Татьяна и Александр - страница 30



Татьяна помолчала.

– Я выпью с тобой кофе.

Они устроились в обеденном зале за одним из прямоугольных столов. Татьяна села напротив девушки, назвавшей себя Викторией Сабателла («Но зови меня Викки»). Викки энергично встряхнула руку Татьяны со словами:

– Ты здесь с родителями? Уже несколько месяцев не видно иммигрантов, прибывающих этим путем. Корабли не доставляют их. Ты больна?

– Я выздоравливаю. Я здесь сама по себе. – Татьяна помолчала. – Со своим сыном.
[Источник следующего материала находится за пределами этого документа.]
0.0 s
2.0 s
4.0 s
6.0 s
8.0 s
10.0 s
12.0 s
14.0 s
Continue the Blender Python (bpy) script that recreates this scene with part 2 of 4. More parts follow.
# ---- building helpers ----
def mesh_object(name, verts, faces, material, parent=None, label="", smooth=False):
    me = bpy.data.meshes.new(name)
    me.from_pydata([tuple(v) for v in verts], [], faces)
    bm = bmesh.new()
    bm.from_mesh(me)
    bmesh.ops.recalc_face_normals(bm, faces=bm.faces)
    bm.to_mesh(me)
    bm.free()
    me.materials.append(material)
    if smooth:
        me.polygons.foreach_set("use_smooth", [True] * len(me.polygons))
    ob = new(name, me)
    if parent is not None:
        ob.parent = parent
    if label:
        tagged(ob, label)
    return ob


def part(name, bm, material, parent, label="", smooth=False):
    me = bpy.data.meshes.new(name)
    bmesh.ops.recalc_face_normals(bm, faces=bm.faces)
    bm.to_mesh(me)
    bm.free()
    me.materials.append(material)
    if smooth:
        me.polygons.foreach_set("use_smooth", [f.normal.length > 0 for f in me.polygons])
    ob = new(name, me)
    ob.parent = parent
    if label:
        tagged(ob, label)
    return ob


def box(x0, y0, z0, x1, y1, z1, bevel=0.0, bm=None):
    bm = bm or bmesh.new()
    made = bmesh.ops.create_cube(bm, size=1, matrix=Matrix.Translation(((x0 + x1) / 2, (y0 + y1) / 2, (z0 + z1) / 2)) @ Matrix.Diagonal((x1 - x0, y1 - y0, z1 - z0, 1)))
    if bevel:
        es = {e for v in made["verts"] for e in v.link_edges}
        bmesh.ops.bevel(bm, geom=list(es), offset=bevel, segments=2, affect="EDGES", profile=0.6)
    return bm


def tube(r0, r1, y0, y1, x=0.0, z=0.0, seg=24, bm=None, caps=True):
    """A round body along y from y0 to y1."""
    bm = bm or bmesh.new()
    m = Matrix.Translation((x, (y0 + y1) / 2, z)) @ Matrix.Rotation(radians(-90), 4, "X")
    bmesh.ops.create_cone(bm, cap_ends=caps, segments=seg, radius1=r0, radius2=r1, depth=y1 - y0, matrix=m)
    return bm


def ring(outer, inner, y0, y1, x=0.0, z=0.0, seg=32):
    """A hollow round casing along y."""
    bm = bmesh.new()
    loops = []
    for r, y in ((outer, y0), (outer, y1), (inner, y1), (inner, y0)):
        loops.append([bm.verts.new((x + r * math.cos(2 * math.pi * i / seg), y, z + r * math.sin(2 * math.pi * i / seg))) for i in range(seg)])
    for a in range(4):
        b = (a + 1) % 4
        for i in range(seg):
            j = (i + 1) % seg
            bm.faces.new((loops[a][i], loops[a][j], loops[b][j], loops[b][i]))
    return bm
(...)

– Иди ты! – Виктория стукнула чашкой о стол. – Нет у тебя сына.

– Ему почти месяц.

– А тебе сколько лет?

– Девятнадцать.

– Господи, вы там рано начинаете! Откуда ты?

– Из Советского Союза.

– Ух ты! Так или иначе, откуда взялся этот ребенок? У тебя есть муж?
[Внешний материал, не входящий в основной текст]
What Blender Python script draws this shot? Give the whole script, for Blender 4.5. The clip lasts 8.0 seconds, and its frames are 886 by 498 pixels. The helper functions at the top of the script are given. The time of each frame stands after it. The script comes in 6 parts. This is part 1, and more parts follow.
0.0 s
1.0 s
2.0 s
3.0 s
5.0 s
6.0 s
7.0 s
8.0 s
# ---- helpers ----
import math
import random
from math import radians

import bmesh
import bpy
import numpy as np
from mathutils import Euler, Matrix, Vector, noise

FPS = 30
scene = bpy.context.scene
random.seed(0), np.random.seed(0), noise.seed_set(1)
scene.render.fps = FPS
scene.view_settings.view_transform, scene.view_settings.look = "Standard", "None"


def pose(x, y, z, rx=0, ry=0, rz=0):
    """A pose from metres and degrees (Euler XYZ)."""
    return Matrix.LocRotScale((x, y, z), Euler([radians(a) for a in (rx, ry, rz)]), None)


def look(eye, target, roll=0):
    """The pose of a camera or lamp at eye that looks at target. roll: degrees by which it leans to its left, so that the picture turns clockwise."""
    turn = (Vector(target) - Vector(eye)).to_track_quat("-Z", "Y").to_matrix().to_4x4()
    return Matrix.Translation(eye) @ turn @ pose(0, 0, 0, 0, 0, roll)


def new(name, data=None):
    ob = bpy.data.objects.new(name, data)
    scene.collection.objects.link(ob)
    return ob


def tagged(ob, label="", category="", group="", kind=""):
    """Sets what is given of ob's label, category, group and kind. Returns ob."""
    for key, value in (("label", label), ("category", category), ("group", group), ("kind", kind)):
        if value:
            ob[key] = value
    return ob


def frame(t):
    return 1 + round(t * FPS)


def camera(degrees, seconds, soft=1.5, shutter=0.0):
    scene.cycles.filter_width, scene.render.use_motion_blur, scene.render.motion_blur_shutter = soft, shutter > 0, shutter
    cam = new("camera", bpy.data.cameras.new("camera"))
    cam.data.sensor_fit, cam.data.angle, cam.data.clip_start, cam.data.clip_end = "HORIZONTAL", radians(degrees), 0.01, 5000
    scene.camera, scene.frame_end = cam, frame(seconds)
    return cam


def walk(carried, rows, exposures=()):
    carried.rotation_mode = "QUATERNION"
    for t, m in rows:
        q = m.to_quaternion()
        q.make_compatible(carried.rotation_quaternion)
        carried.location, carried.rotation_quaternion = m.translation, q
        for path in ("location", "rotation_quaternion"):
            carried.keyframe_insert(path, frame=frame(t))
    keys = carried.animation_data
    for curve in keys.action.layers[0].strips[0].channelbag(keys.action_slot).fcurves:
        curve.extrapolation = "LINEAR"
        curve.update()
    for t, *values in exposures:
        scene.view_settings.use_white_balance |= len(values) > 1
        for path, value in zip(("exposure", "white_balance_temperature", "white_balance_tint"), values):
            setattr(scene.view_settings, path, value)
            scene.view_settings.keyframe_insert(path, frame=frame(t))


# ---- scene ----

Татьяна открыла рот, но Викки продолжала говорить, не дожидаясь ответа на вопросы. Едва переведя дух, она рассказала Татьяне, что сама никогда не знала своего отца («Умер или ушел, не важно») и почти не знала мать («Родила меня слишком молодой»), которая сейчас живет в Сан-Франциско с двумя мужчинами («Не в одной квартире»), изображая из себя то ли больную («Да, психически»), то ли умирающую («Из-за всех этих страстей»). Викки вырастили дедушка и бабушка со стороны матери («Они любят маму, но не одобряют ее»), и она по-прежнему живет с ними («Не так это весело, как можно подумать»). Поначалу она хотела стать журналисткой, позже маникюршей («В обеих профессиях работаешь руками, я считала это естественным продвижением вперед») и наконец решила («Скорее, была вынуждена») заняться сестринским делом, когда в войну в Европе были втянуты Соединенные Штаты. Татьяна молча и внимательно слушала, но тут Викки взглянула на нее и спросила:

– У тебя есть муж?

– Был когда-то.

– Да? – Викки вздохнула. – Когда-то. Вот если бы у меня когда-то был муж…

В этот момент их разговор был прерван появлением болезненно угловатой, очень высокой, безупречно одетой женщины в белой шляпе с полями. Дама энергично прошла через обеденный зал, размахивая белой сумочкой и крича:

– Викки! Я с тобой разговариваю! Викки! Ты его видела?

Викки со вздохом закатила глаза:

– Нет, миссис Ладлоу. Сегодня я не видела его. Думаю, он сейчас на другом конце города. Здесь он бывает после обеда по вторникам и четвергам.

– После обеда? Его нет в Нью-Йорке! И почему ты так хорошо знаешь его расписание?

– Я работаю с ним два года.

– Ну а я восемь лет замужем за ним и не знаю, где он сейчас, черт возьми! – Подойдя к столу, она нависла над девушками и с подозрением оглядела Татьяну. – Кто ты?

Татьяна подняла маску с шеи на рот.

– Она из Советского Союза. Едва говорит по-английски, – вмешалась Викки.

– Что ж, ей следует учиться – так ведь? – если хочет остаться в этой стране. Мы находимся в состоянии войны, мы не должны всех опекать. – И, едва не задев Татьяну по голове сумочкой, женщина вылетела из столовой.

– Кто это? – спросила Татьяна.

– Не обращай внимания, – махнула рукой Викки. – Чем меньше будешь знать о ней, тем лучше. Это помешанная жена доктора Ладлоу. Раз в неделю она врывается сюда в поисках мужа.

– Почему она его все время теряет?

– Пожалуй, следует спросить, почему доктор Ладлоу так часто теряется, – рассмеялась Викки.

– И правда, почему?

Викки отмахнулась от Татьяны, и та поняла, что Викки не хочет говорить о докторе Ладлоу. Татьяна одобрительно улыбнулась. Теперь, когда Викки перестала плакать, Татьяна увидела, какая Викки эффектная девушка, красивая, вполне сознающая свою красоту и делающая все, чтобы окружающие это понимали. У нее были длинные блестящие волосы, обрамляющие лицо и рассыпающиеся по плечам, глаза подведены черной подводкой, а ресницы подкрашены тушью. На полных губах остались следы ярко-красной помады. Белая униформа обтягивала ее стройную фигуру, юбка не доходила до колен. Татьяна задумалась о том, как раненые реагировали на прелести Викки.